Retype word for word the lines lying between the line containing "for path, value" and the line containing "# ---- scene", together with those two lines themselves, and nothing besides.

DATA LISTING:

--- Begin ---

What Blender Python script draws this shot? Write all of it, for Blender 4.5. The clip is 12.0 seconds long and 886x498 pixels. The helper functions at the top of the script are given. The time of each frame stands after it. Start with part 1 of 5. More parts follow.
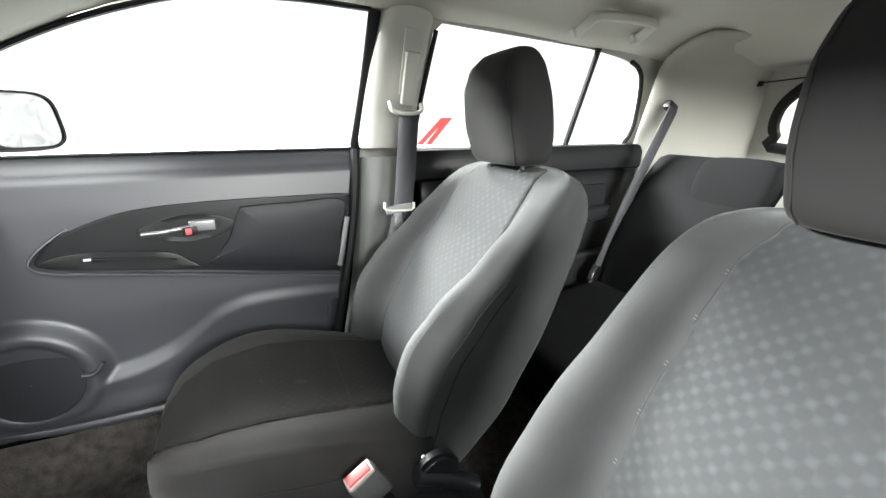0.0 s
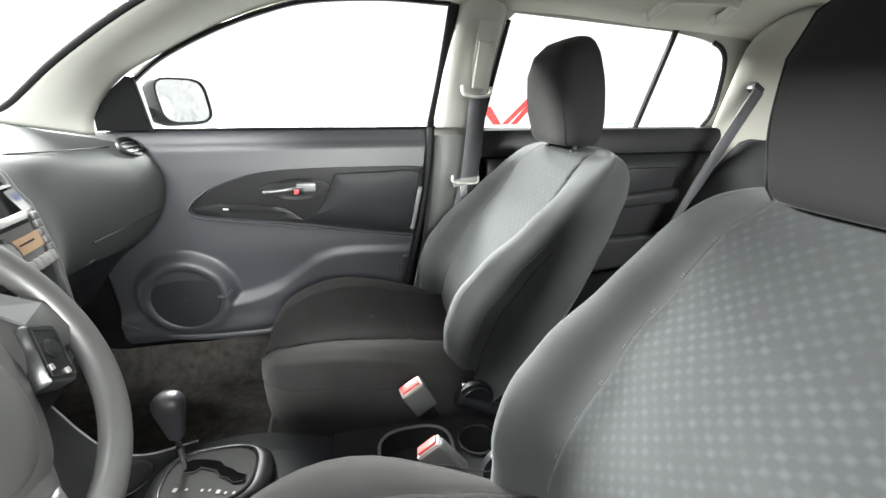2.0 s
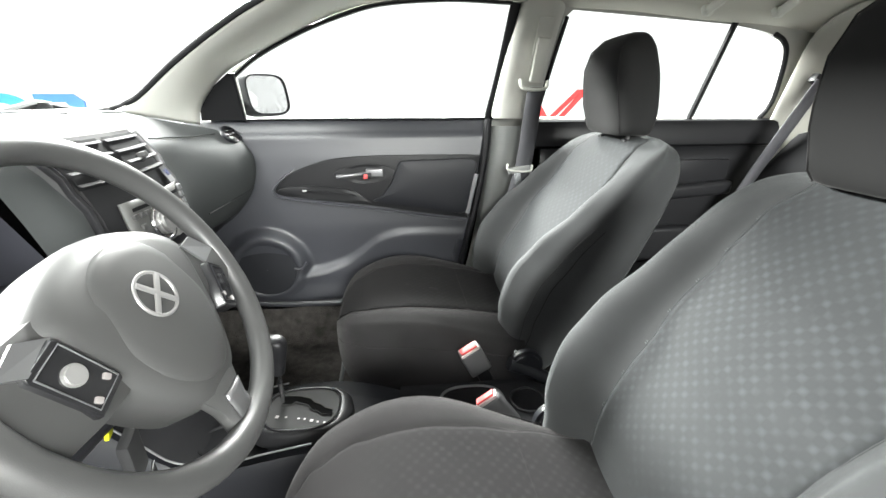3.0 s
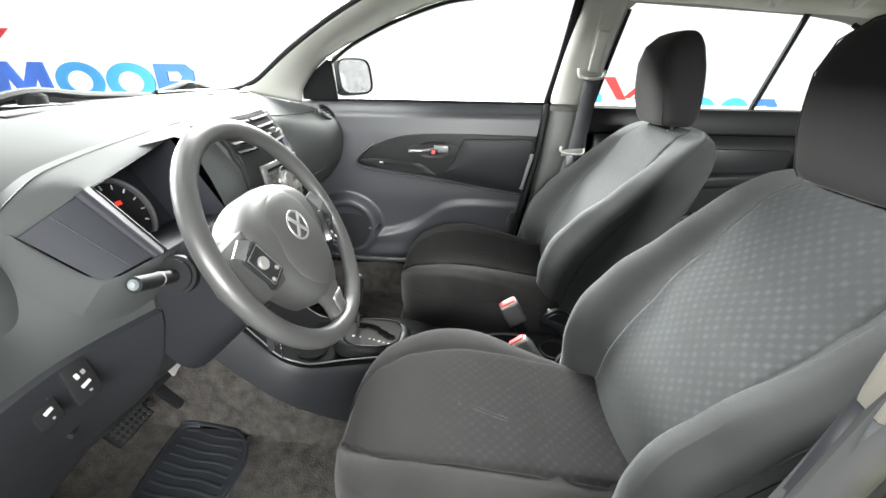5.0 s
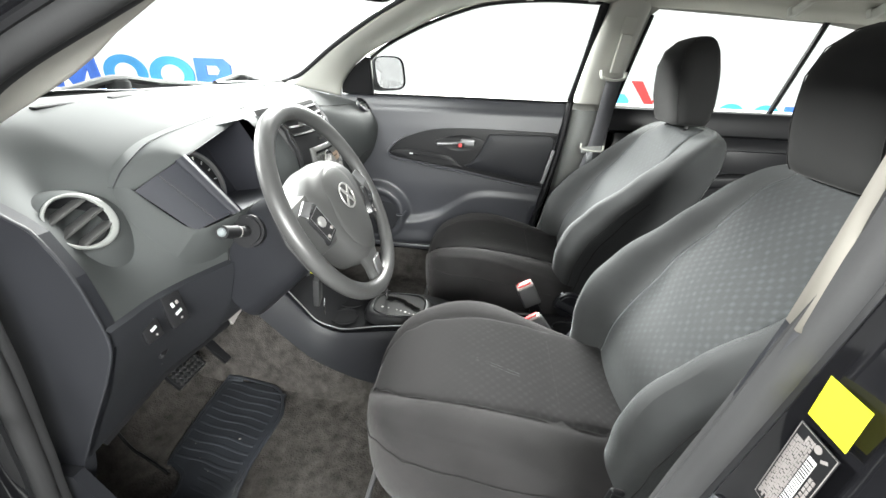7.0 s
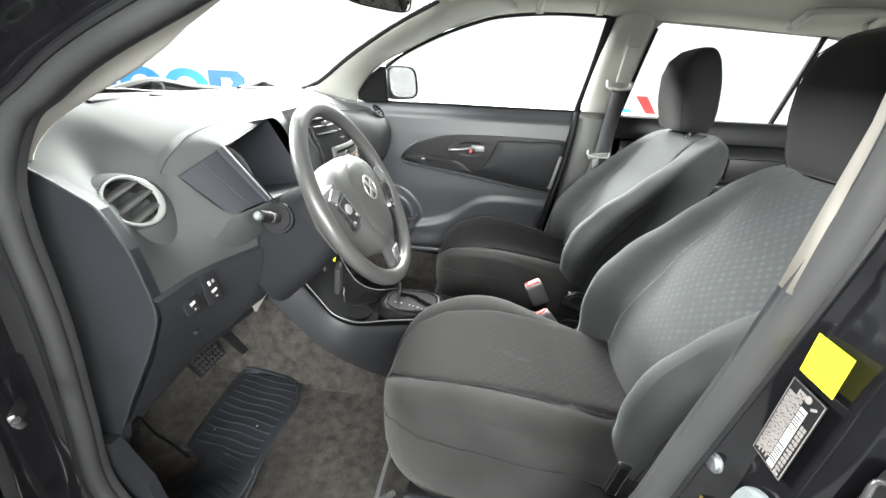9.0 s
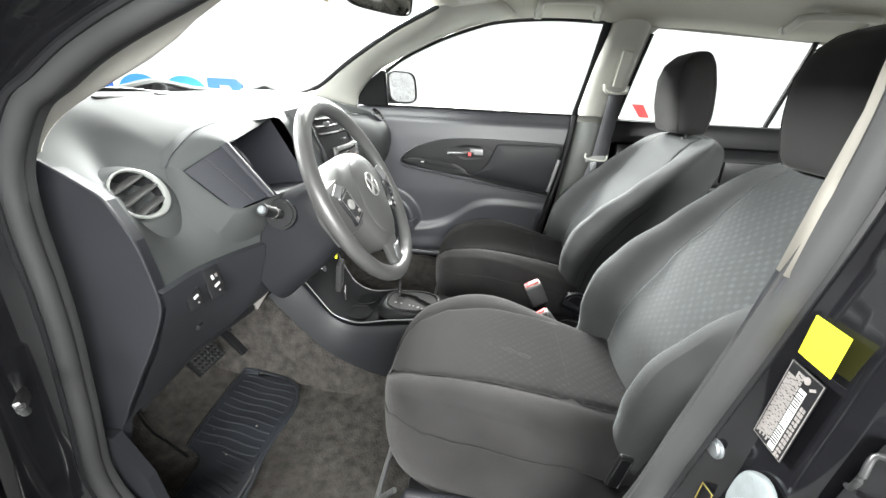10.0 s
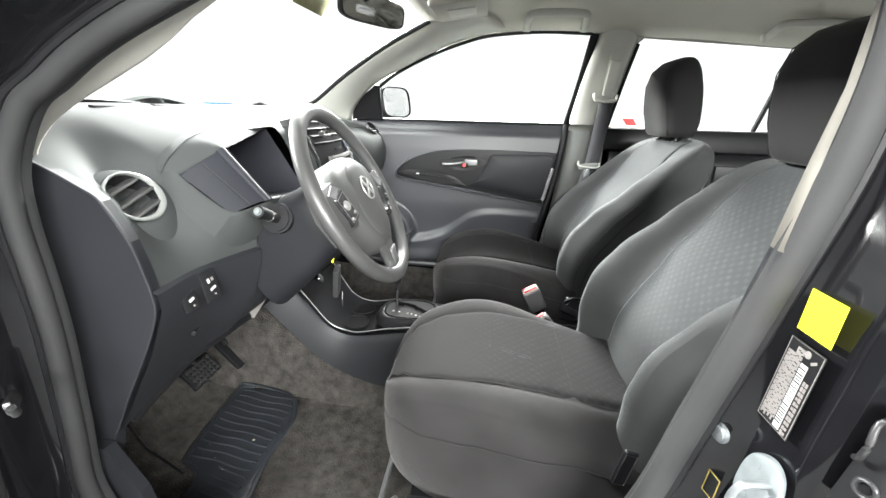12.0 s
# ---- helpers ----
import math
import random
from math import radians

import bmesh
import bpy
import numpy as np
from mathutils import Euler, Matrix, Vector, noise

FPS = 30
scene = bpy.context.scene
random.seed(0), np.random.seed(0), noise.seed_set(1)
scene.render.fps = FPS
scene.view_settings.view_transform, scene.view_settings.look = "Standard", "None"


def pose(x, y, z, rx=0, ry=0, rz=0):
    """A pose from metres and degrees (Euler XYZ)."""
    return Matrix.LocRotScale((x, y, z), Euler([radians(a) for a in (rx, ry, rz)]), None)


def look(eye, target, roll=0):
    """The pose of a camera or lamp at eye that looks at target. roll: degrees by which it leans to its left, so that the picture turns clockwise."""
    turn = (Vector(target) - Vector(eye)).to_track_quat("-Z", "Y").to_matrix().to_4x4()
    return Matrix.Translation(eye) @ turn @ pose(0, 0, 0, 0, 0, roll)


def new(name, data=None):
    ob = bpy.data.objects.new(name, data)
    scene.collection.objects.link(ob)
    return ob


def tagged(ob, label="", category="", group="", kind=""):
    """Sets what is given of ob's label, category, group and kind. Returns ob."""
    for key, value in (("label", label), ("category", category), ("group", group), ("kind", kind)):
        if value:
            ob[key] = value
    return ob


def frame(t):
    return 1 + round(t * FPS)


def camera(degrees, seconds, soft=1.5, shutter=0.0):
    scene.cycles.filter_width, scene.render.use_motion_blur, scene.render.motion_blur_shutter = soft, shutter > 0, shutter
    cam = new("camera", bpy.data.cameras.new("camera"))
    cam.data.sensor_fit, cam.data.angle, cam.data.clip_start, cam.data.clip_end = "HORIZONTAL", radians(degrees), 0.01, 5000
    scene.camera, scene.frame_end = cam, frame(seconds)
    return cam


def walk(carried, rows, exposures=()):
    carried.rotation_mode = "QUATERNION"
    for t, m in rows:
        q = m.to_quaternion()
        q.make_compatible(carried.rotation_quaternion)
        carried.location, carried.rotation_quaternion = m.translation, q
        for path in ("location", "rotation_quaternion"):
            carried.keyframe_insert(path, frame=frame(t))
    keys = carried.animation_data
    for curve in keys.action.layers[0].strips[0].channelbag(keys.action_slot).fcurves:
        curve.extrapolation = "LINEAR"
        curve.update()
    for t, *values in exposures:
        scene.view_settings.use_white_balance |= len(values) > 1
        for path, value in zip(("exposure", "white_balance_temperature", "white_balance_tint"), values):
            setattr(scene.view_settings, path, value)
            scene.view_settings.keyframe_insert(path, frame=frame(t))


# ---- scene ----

--- End ---
--- Begin ---

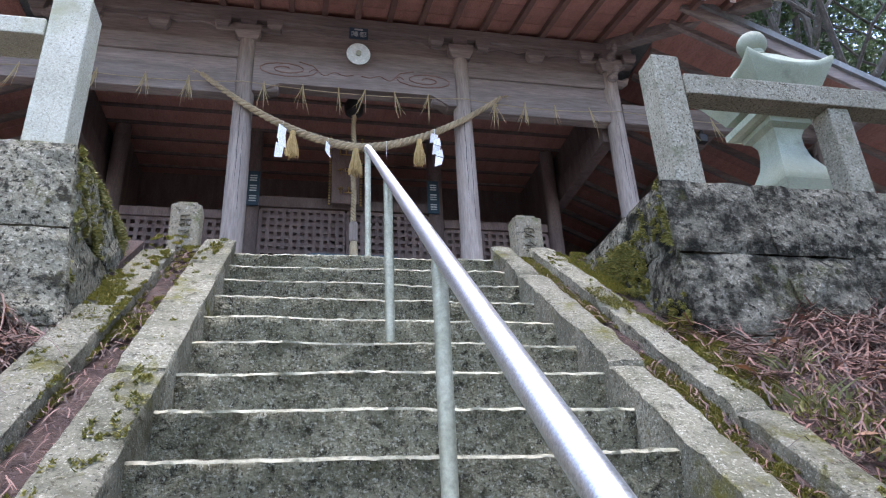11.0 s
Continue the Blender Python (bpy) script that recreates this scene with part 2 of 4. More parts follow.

--- End ---

OUTPUT OF THE EXERCISE:
        for path, value in zip(("exposure", "white_balance_temperature", "white_balance_tint"), values):
            setattr(scene.view_settings, path, value)
            scene.view_settings.keyframe_insert(path, frame=frame(t))


# ---- scene ----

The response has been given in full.